Another thing that bothered me was how friggin easy it was to kill Melqart! The insipid Elena, who seemed to grow more childlike and brainless as the story went on, stands there in the temple and actually LAUGHS and makes fun of the big scary hulking roaring beast that just finished bursting out of his own statue and pulls a maneuver straight out of Peter Pan which results in Melqart doing an impression of the Wicked Witch of the West!
He dissolves into a steaming puddle of goo and turns to dust out of which appears “a warty toad.” Seriously, these are the words a grown woman uses to describe the animal later on, and hops into a fiery chasm.
Finally, Orion isn’t nearly as interesting as his brother Morgan but then you kinda saw that in the first book. I’m actually looking more forward to picking up the next one as Alex always struck me as the most interesting of the three.

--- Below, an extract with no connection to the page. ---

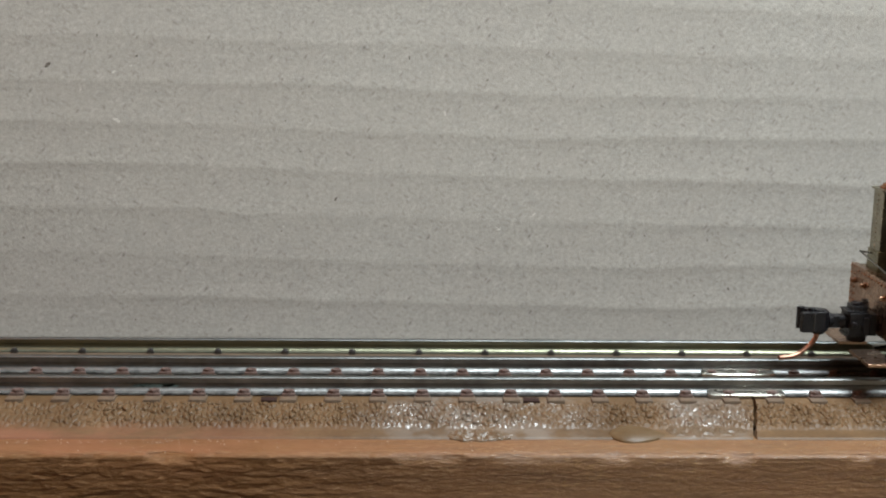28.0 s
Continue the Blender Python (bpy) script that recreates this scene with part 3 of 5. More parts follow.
def build_rails():
    track = tagged(new("track"), "narrow-gauge model track with steel rails and brown plastic ties", "track", group="track sections")
    build_track(track, -150, CRACK)
    for y, a in ((-5.25, 52.6), (5.25, 54.2)):
        joiner(y, a, a + 12.0, track)
    # solid dark blocks paint the shade inside the open nail slots
    for x in (-14.4, 25.2):
        part("nail_slot", box(B(), x - 1.2, x + 1.2, -8.7, -7.0, -2.4, -1.98, 0.04), SLOT, track, "dark block standing for the shade in a nail slot")
    track2 = tagged(new("track"), "narrow-gauge model track with steel rails and brown plastic ties", "track", group="track sections")
    build_track(track2, CRACK + 0.4, 170)
    build_stain(track)
    far = tagged(new("spare_rail"), "yellowish bare model rail spiked along the back of the beam", "rail")
    rail_piece("rail", 17.3, -150, 170, (RAIL_OLD, RAIL_HEAD, OLD_FOOT), far, -0.5, 0.88)
    box_strip = box(B(), -150, 170, 15.2, 19.4, -5.1, -2.1)
    part("support_strip", box_strip, TIE, far, "dark brown strip under the rail")
    spike = None
    for k in range(-8, 11):
        x = 20.0 + 11.25 * k
        if spike is None:
            bm = box(B(), -0.55, 0.55, -0.35, 0.35, -2.7, -1.95, 0.1)
            ball(bm, (0, 0.1, -1.95), 0.42, 8, 0.6)
            spike = part("spike", bm, DARK, far)
            ob = spike
        else:
            ob = new("spike", spike.data)
            ob.parent = far
        ob.location = (x * MM, 16.1 * MM, 0.5 * MM)


def build_stain(track):
    """A thin crust of verdigris on the web of the front rail."""
    bm = B()
    for cx, cz, w, h, k in ((-31.5, -0.62, 2.6, 0.5, 0), (-29.4, -0.8, 1.2, 0.3, 4), (-34.2, -0.85, 1.0, 0.26, 8)):
        edge = [(cx + w * math.cos(a * 0.3142) * (1 + 0.4 * noise.noise((a * 0.7, k, 0))), cz + h * math.sin(a * 0.3142) * (1 + 0.4 * noise.noise((a * 0.7, k, 5)))) for a in range(20)]
        skin(bm, [[Vector((x, -5.66, max(-1.1, min(-0.35, z)))) for x, z in edge], [Vector((x, -5.5, max(-1.1, min(-0.35, z)))) for x, z in edge]])
    part("verdigris", bm, VERDIGRIS, track, "pale blue-green verdigris patch")


def build_glue(name, label, x0, x1, y, z, half, high, lean=0.14, fat=0.5, lumpy=0.0, mat=None):
    """A low dried drop: a domed sheet over an oval, drawn out to one side."""
    bm = B()
    rings = []
    n = 48 if not lumpy else 110
    for i in range(n + 1):
        a = i / n
        x = x0 + (x1 - x0) * a
        r = math.sin(math.pi * a ** 0.72) ** fat * (1 + 0.35 * lumpy * noise.noise((x * 0.8, 1.0, 3.0))) + 0.01
        top = []
        for q in range(0, 181, 6):
            c, d = math.cos(radians(q)), math.sin(radians(q)) ** 1.2
            lump = 1 + lumpy * 1.6 * noise.noise((x * 1.5, half * c * 1.5, 2.0))
            top.append(Vector((x, y + half * r * c, z + lean * half * r * c + high * r * d * max(0.15, lump))))
        rings.append(top + [Vector((x, y - half * r, z - 0.5)), Vector((x, y + half * r, z - 0.5))])
    skin(bm, rings)
    tagged(part(name, bm, mat or GLUE, sharp=80), label, "glue")


# ---------------------------------------------------------------- the locomotive
BY, BZ, BR = 1.5, 21.2, 5.5      # boiler axis and radius


def rivets(bm, pts, r=0.22, way=(0, -1, 0)):
    for p in pts:
        lathe(bm, p, way, [(-0.05, r), (r * 0.55, r * 0.8), (r * 0.85, r * 0.25)], 6)
    return bm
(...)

Ree O’Connor is a trained assassin with special abilities such as clairvoyance and setting things on fire. While targeting a rich Russian bastard who makes his money causing destruction both above and below the surface of the ocean, something goes wrong and she’s nearly killed. Luckily for her Prince Alexandros is onboard, also tasked with a mission to kill the rich Russian bastard and he takes her under the water and saves her.
Alex meanwhile is having serious issues clashing with the queen of the Lemorians who, in an attempt to sire a princess to sit on the throne after her, is banging Prince Caddoc like a screen door in a hurricane. Caddoc meanwhile is tired of his mother’s abuse so when the Lemorian queen declares their goddess needs a sacrifice he offers her up in his place to fling into an underwater volcano.
Alex also can’t understand why, despite his own aversion to humans that led him to lecture his brothers against taking human mates in the first two books, he can’t suppress the urge to plow Ree. There’s more trouble in store for poor Alex because while he’s fighting along side Ree to kill the rich Russian bastard, who apparently has a fleet of helicopters to rush him to safety at any given time, his brothers are playing hot potato with the crown. It seems nobody wants to be Poseidon since daddy bought it in book 2.
Sadly, this series started out promising but just ended in colossal disappointment. The sex scenes actually become fairly dull especially in Waterborne and just happen way too often. In fact, you kind of get the feeling that even Irons starts getting bored with them because she stops giving details, which is a shame since there really isn’t much variation to the scenes she does describe in the whole series. I also don’t get why Irons insists on giving her heroines boyfriends when none of them actually become important characters. The only reason I could think of is the only way she could convey the sex appeal of her heroines is to saddle them with a boyfriend, fiance or husband which is pretty damn sad if it is true.
One thing I did take away from reading this series is writing style and plot devices NOT to use. I don’t mean this to be harsh or insulting, I’m actually serious. As I write my own series and books I will be keeping in mind not to have easily killable enemies, tedious sex scenes and secondary characters the plot could do without. I’m honestly hoping Katherine Irons’ writing improves with time because she’s incredibly imaginative and I do like her use of myths. I would actually prefer to read something that was an absolute train wreck from page one than descend into a spiral of dismay as I witness the demise of a promising storyline.